Tuesday, October 8, 2013

Picture Me Gone by Meg Rosoff

Mila and her father, Gil, had planned to travel from London to upstate New York to visit her father's friend, Matthew.  Just days before the trip, Matthew goes missing.  Mila and Gil take the trip anyway, hoping they can help.  Mila is incredibly perceptive, and begins to piece together what Matthew's life was like and why he might have left.  But as she's nearing the solution, she encounters a personal betrayal that changes her perception of everything.

The only other book I'd read by Meg Rosoff was How I Live Now which I hadn't really enjoyed so I didn't know what to expect from this very different book.  I thought it was great.  It was thoughtful and refreshingly different from everything I'd been reading.  Mila is not a typical narrator, so I hope the book will be appealing to middle school kids and not just to adults!
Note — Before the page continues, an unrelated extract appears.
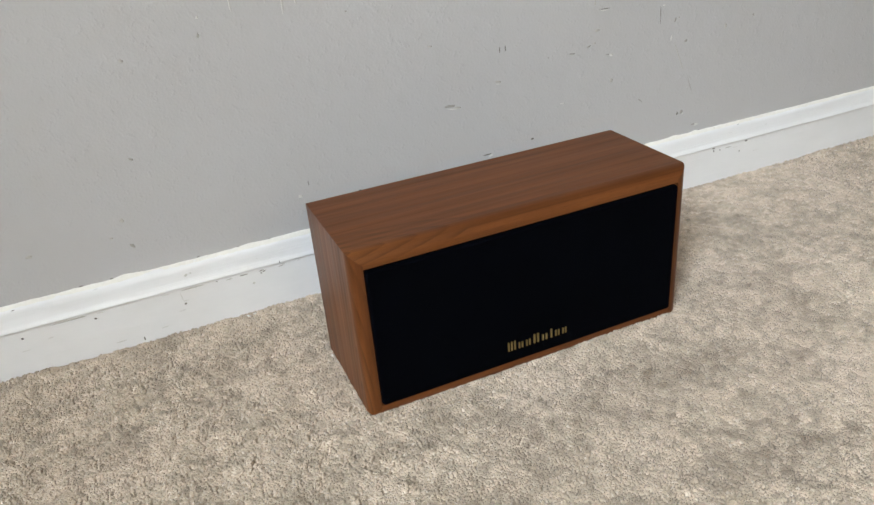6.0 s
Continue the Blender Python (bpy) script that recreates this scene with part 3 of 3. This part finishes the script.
def pile(name, x0, x1, y0, y1, step, thick, seed):
    """Blunt leaning yarn ends gathered in tufts over a rectangle, none under the speaker."""
    rs = np.random.RandomState(seed)
    gx, gy = np.meshgrid(np.arange(x0, x1, step), np.arange(y0, y1, step), indexing="ij")
    x = (gx + (rs.rand(*gx.shape) - 0.5) * step * 1.3).ravel()
    y = (gy + (rs.rand(*gx.shape) - 0.5) * step * 1.3).ravel()
    keep = (y < 0.2665) & ~((np.abs(x) < HALF_W + 0.0005) & (y > 0.004) & (y < BACK + 0.0005))
    x, y = x[keep], y[keep]
    n = len(x)
    cx, cy, far, tall, tilt, way = tufts(x + 9 + 0.002 * rs.randn(n) * 0.3, y + 9, 0.0064, seed + 5)
    tread = trodden(x, y)
    # the nap: away from the wall where trodden, otherwise swirling in patches
    swirl = value_noise(x + 9, y + 9, 0.13, seed + 1) * 8.0 + value_noise(x + 9, y + 9, 0.035, seed + 2) * 4.0
    nx = 0.0008 * np.cos(swirl) * (1 - tread) - 0.0004 * tread
    ny = 0.0008 * np.sin(swirl) * (1 - tread) + 0.0004 * (1 - tread) - 0.0004 * tread
    lean = 0.0016 * tilt
    dx = nx + lean * np.cos(way * 6.28) + cx * 0.15 + rs.randn(n) * 0.0003
    dy = ny + lean * np.sin(way * 6.28) + cy * 0.15 + rs.randn(n) * 0.0003
    near = np.exp(-(by_speaker(x, y) / 0.006) ** 2)
    dx, dy = dx * (1 - 0.7 * near), dy * (1 - 0.7 * near)
    surface = carpet_height(x, y)
    top = surface + (tall - 0.5) * 0.0007 - 0.0011 * np.minimum(far, 1.0) ** 2 + rs.randn(n) * 0.00012
    low = surface - 0.0042
    # soiled tufts lie among clean ones; trodden nap's shading is painted in as extra
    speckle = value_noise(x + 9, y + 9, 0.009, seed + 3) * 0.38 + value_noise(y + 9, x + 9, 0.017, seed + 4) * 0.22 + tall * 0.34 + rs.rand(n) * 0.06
    darkened = np.clip(0.86 * tread + (0.50 - speckle) * (1.5 - 0.5 * tread), 0, 1) * 0.8
    spin, rad = rs.rand(n) * 6.28, thick * (0.75 + 0.5 * rs.rand(n))
    rings = []
    for k, wide in enumerate((1.0, 1.0)):
        for q in range(3):
            a = spin + q * math.pi / 1.5 + k * 0.5
            rings.append(np.stack([x + dx * k + np.cos(a) * rad * wide, y + dy * k + np.sin(a) * rad * wide, (low, top)[k] + k * np.sin(a + way * 6.28) * rad * 0.4], axis=1))
    rings.append(np.stack([x + dx * 1.08, y + dy * 1.08, top + rad * 0.45], axis=1))
    co = np.stack(rings, axis=1)
    # keep the tips off the board
    co[..., 1] = np.minimum(co[..., 1], 0.2676)
    pattern = [0, 1, 4, 3, 1, 2, 5, 4, 2, 0, 3, 5, 3, 4, 6, 4, 5, 6, 5, 3, 6]
    idx = (np.arange(n)[:, None] * 7 + np.array(pattern)[None]).reshape(-1)
    first = (np.arange(n)[:, None] * 21 + np.array([0, 4, 8, 12, 15, 18])[None]).reshape(-1)
    me = bpy.data.meshes.new(name)
    me.vertices.add(n * 7)
    me.vertices.foreach_set("co", co.astype(np.float32).ravel())
    me.loops.add(n * 21)
    me.loops.foreach_set("vertex_index", idx.astype(np.int32))
    me.polygons.add(n * 6)
    me.polygons.foreach_set("loop_start", first.astype(np.int32))
    me.polygons.foreach_set("use_smooth", np.ones(n * 6, dtype=bool))
    me.update(calc_edges=True)
    me.validate()
    soil_nap = me.attributes.new("soil_nap", "FLOAT", "POINT")
    soil_nap.data.foreach_set("value", np.repeat(darkened, 7).astype(np.float32))
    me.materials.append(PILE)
    ob = new(name, me)
    ob.parent = floor
    return tagged(ob, "beige cut pile yarn tufts", kind="stuff")


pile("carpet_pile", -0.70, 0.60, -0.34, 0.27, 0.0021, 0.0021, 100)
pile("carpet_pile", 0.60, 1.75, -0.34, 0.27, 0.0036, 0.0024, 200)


# ---- bits lying on the carpet ----
def crumb(name, x, y, sizes, mat, label, category, seed):
    """A small torn bit: a bent, ragged flake with thickness."""
    r = random.Random(seed)
    bm = bmesh.new()
    bmesh.ops.create_icosphere(bm, subdivisions=2, radius=1.0)
    for v in bm.verts:
        k = 0.75 + 0.5 * r.random()
        v.co = Vector((v.co.x * sizes[0] * k, v.co.y * sizes[1] * k, v.co.z * sizes[2] * k + 0.25 * sizes[2] * math.sin(v.co.x * 3)))
    ob = new(name, mesh_of(bm, name, mat, True))
    z = float(carpet_height(np.array([x]), np.array([y]))[0])
    ob.location = (x, y, z + sizes[2] * 0.7 + 0.0004)
    ob.rotation_euler = (r.uniform(-0.2, 0.2), r.uniform(-0.2, 0.2), r.uniform(0, 3))
    return tagged(ob, label, category)


LINT = mottled("pale_lint", (0.72, 0.68, 0.62), (0.80, 0.77, 0.72), 0.9, 600)
crumb("paint_flake", -0.251, 0.2565, (0.0032, 0.0014, 0.0010), CHIP_GLINT, "tiny white paint flake on carpet beside the baseboard", "paint flake", 1)
crumb("paint_flake", -0.243, 0.2585, (0.0020, 0.0012, 0.0009), CHIP_GLINT, "tiny white paint flake on carpet beside the baseboard", "paint flake", 2)
crumb("lint", -0.1862, 0.119, (0.0015, 0.0010, 0.0011), LINT, "small pale tuft of lint beside the speaker", "lint", 3)
crumb("lint", -0.429, -0.032, (0.0016, 0.0012, 0.0010), HOLE, "tiny dark speck of lint on the carpet", "lint", 4)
Mila can read emotions well, even the ones that people are trying not to show.  She notices the smallest of details, like Sherlock Holmes.  She even notices and understands things her father doesn't see.  Her father is a translator, and usually has his head in the clouds.  Mila often feels like she needs to take care of him.

Mila and her father arrive in New York and are retrieved by Matthew's wife, Suzanne, and their infant son.  Mila can tell right away that Suzanne's carrying a lot of anger.  When they reach the house, Mila can see that the dog is clearly Matthew's dog, and Suzanne doesn't like it.  Why wouldn't he take his dog?

Mila is beginning to see the kind of life Suzanne and Matthew had, and tries to reason out how someone could up and leave his baby son.  There are a lot of surprising revelations as the story continues and Mila and Gil uncover more and more, things they never thought they would learn.  Big, life changing things.

As Mila puts it all together, she comes to a surprising realization, which I don't want to give away.  It is hard for her to handle.  It makes her think about the nature of truth.

It's a very quiet, thoughtful kind of book.  There are big revelations, but to call them "exciting" would be wrong.  It's not going to be for everyone, but I highly recommend it.

Oh, but there's no use of quotation marks, which I find annoying and at times confusing.  What exactly is the point of that?